From the equation I can see that no matter the shock is positive or negative, the welfare loss is the same (since the var(x) is always positive and the IRFs is symmetric). So I feel it strange. Does this result means no matter the shock is good or bad, it will evantually damage people’s utility?

In dynare, I directly use oo_.var(i,i) to get var(y) and var(pi), and I found whether I write order=1 or order=2 in stoch_simul. The results are the same, so does it means the approximation order makes no difference when calculating the average welfare loss per period?
Hope someone can answer my questions. Thanks!

You are considering an unconditional welfare measure. On average, there are as many positive as negative shocks so that the sign cancels. What matters is the variance of shocks due to curvature in the utility function.

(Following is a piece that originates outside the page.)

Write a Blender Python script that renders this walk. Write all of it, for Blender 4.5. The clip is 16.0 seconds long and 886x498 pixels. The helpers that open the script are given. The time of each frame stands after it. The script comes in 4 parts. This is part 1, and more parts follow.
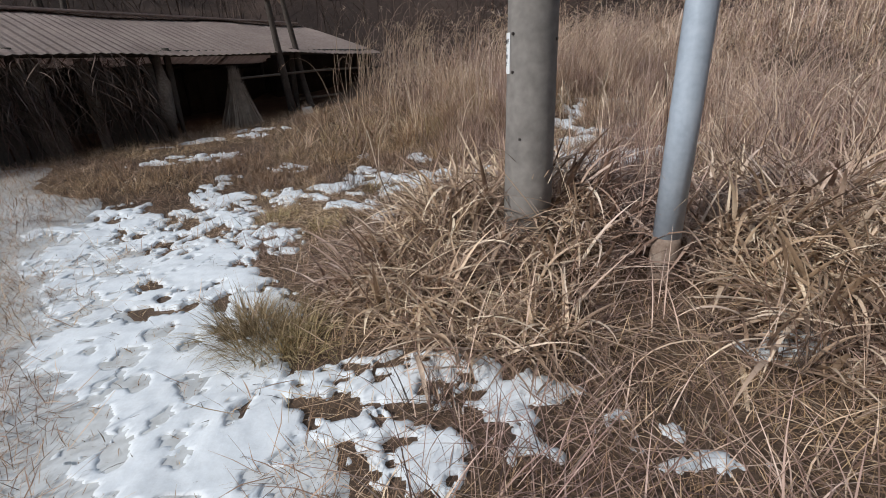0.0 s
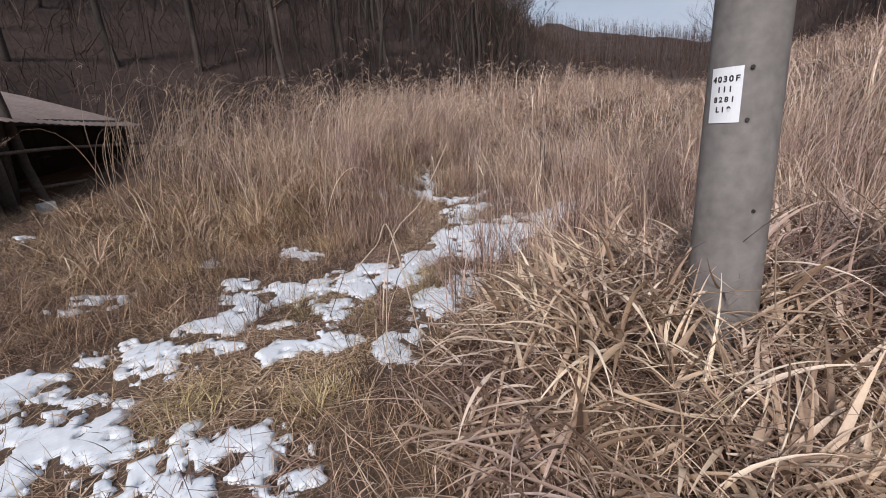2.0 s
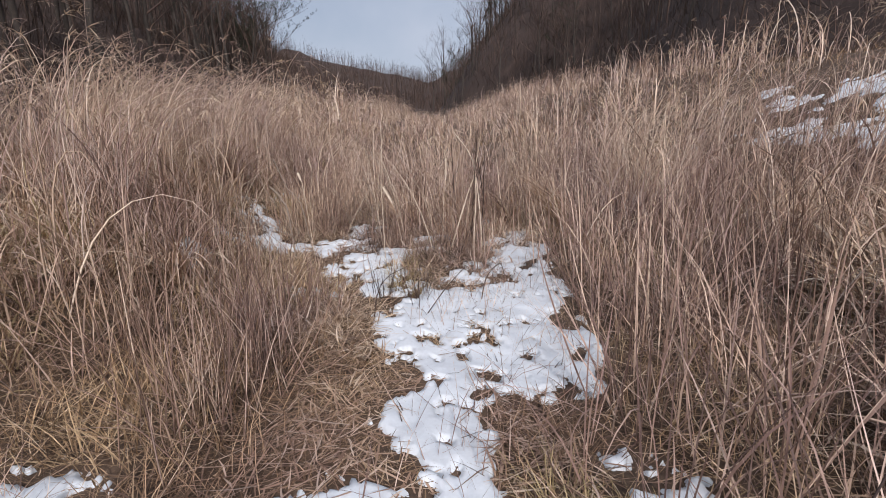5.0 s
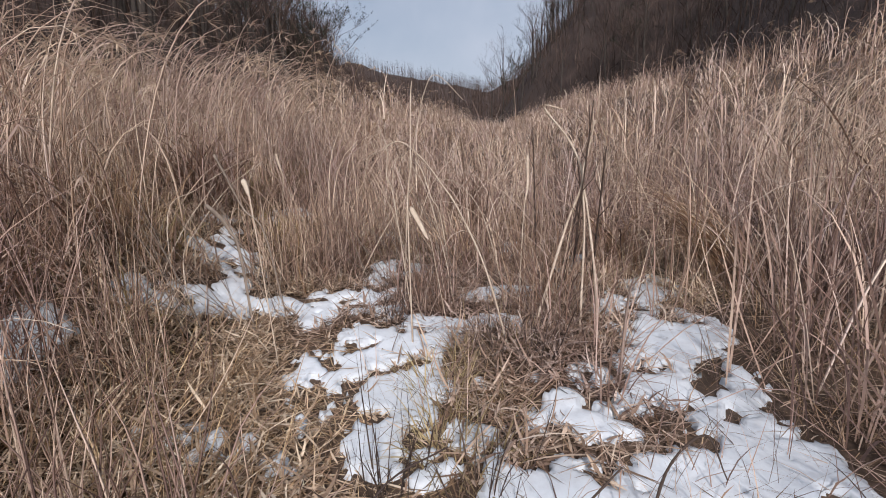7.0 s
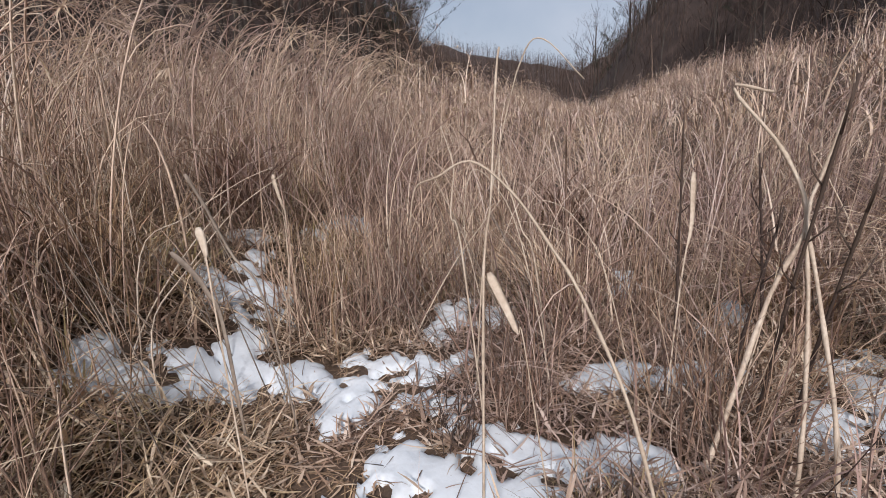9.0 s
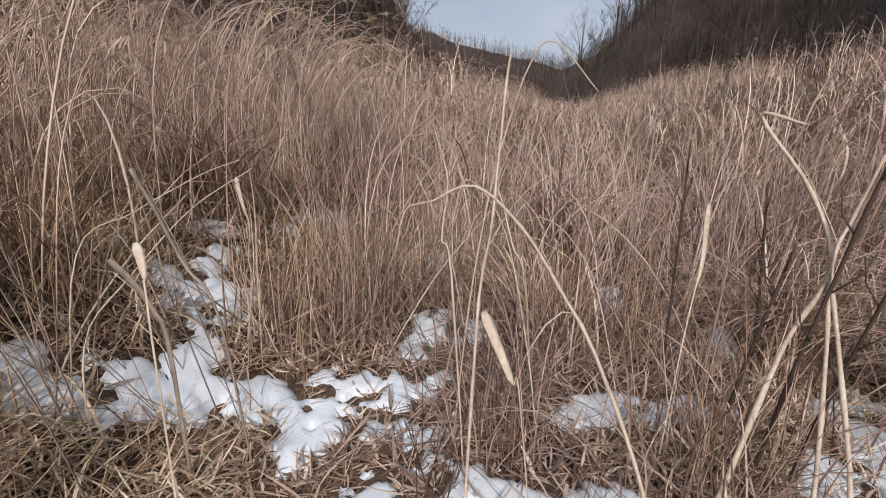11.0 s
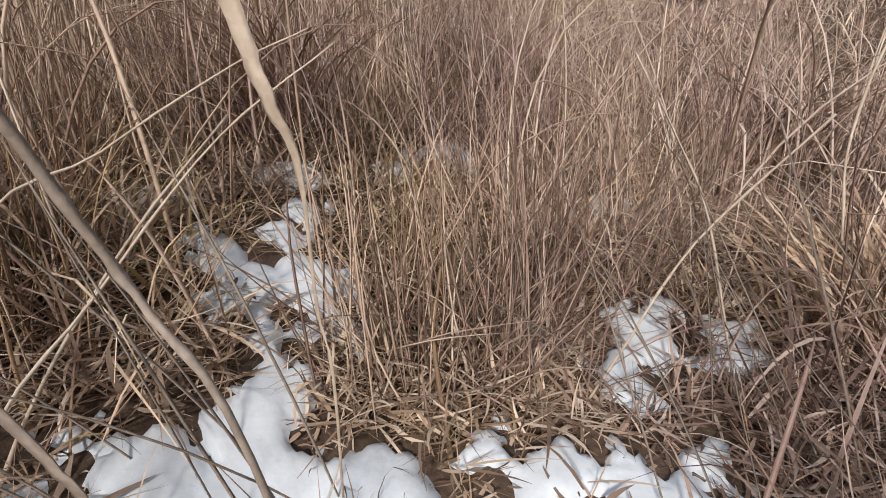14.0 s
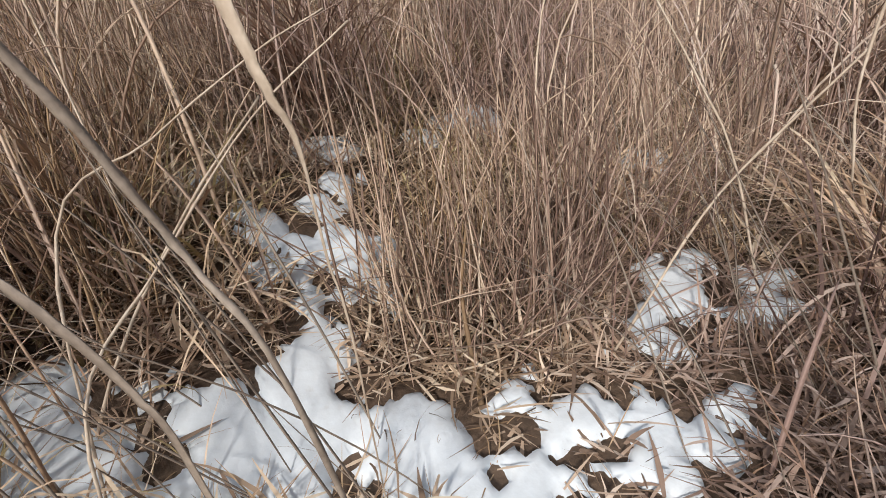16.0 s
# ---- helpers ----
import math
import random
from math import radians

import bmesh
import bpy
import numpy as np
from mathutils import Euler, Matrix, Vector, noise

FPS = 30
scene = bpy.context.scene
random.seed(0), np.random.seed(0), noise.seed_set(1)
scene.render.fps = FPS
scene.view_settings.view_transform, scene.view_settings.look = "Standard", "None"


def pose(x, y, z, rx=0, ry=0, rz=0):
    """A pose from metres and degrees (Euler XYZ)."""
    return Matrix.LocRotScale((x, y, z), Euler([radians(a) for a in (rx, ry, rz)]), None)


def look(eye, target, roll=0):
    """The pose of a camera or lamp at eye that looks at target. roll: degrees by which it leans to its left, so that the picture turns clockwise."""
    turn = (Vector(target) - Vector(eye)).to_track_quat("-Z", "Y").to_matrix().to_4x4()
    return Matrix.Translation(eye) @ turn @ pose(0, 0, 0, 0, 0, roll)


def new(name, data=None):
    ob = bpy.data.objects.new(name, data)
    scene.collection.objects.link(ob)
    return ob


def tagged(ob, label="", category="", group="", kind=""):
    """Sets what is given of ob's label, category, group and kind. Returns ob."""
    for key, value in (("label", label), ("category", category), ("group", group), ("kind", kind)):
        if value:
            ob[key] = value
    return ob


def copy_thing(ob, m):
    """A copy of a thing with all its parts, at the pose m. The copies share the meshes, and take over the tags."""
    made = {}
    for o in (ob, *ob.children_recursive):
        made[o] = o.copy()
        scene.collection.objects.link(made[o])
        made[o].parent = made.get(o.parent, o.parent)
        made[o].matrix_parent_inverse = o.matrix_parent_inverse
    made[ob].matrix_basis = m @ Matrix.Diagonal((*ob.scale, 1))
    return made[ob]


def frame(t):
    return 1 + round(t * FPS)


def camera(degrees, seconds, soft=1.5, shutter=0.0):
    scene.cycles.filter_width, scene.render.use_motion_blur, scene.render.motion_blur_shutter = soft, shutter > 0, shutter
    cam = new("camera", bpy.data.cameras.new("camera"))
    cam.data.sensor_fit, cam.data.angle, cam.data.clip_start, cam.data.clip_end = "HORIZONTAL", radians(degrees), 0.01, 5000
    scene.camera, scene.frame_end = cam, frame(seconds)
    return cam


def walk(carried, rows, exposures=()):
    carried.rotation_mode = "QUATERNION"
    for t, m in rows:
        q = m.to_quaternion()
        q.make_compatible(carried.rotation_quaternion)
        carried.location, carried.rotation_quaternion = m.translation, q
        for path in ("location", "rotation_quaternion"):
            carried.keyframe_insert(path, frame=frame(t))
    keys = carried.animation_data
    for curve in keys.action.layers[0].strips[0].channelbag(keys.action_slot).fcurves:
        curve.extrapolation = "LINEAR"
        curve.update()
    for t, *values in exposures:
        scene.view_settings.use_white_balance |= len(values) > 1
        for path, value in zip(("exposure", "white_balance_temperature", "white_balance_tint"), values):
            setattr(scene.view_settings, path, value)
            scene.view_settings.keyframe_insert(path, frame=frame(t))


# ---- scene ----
cam = camera(88.1, 16.0, soft=0.95)
# seconds, x, y, z, then the turn about x, y and z in degrees
PATH = [
    (0.0, 0.000, 0.000, 1.620, 67.98, 2.32, -0.94),
    (0.5, -0.578, 0.457, 1.627, 70.34, 2.59, -6.66),
    (1.0, -1.031, 1.025, 1.627, 73.36, 2.14, -15.75),
    (1.5, -1.531, 1.572, 1.638, 74.57, 2.24, -25.82),
    (2.0, -1.892, 2.185, 1.578, 75.35, 2.89, -34.04),
    (2.5, -2.180, 2.820, 1.588, 74.97, 3.40, -41.02),
    (3.0, -2.214, 3.445, 1.526, 74.68, 3.16, -48.91),
    (3.5, -2.177, 4.078, 1.439, 74.32, 2.13, -56.14),
    (4.0, -1.929, 4.707, 1.401, 76.23, 0.49, -62.27),
    (6.5, 0.715, 6.650, 1.249, 78.77, 2.78, -64.22),
    (7.0, 0.980, 6.797, 1.222, 78.67, 1.68, -57.40),
    (7.5, 1.217, 6.886, 1.232, 77.56, 0.85, -52.16),
    (8.0, 1.529, 7.057, 1.232, 76.69, 1.54, -48.65),
    (8.5, 1.750, 7.315, 1.291, 77.10, 2.10, -47.47),
    (11.0, 1.955, 7.593, 1.408, 75.60, -2.42, -49.62),
    (11.5, 2.077, 7.825, 1.398, 76.87, -2.90, -51.04),
    (12.0, 2.139, 7.930, 1.362, 74.30, -1.09, -49.66),
    (12.5, 2.236, 8.013, 1.347, 71.63, 0.27, -48.05),
    (13.0, 2.315, 8.216, 1.280, 70.05, 1.23, -45.21),
    (13.5, 2.405, 8.455, 1.198, 68.61, 1.43, -42.16),
    (14.0, 2.465, 8.543, 1.192, 67.61, 2.40, -38.90),
    (14.5, 2.498, 8.546, 1.212, 67.04, 3.68, -36.44),
    (15.0, 2.497, 8.535, 1.214, 66.35, 4.69, -35.37),
    (15.5, 2.501, 8.515, 1.207, 64.94, 5.91, -35.07),
    (16.0, 2.467, 8.469, 1.203, 63.71, 7.02, -35.16),
]
walk(cam, [(row[0], pose(*row[1:])) for row in PATH], exposures=[(0.0, 0.22, 6200, 10), (2.5, 0.28, 6200, 17), (8.0, 0.27, 6200, 15), (13.0, 0.32, 6350, 13), (16.0, 0.42, 6400, 10)])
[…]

There should be a difference if the model is nonlinear and if there is a distorted steady state.

Thanks, professor!
I understand most of your answer. But I don’t understand the “distorted steady state”. Is it the distortion caused by monopolistic competition? (my model is nonlinear, so the problem of my result may come from the “distorted steady state”)

Monopolistic competition may be one reason for a distorted steady state. It is well-known that with an undistorted steady state, a linear-quadratic approach yields the correct welfare ranking. Going to second order does not change the result.

Thanks professor, I will go back to learn the distorted steady state. It sounds like a basic thing, and if you can recommend any paper relating to it, that will be great. Wish you health.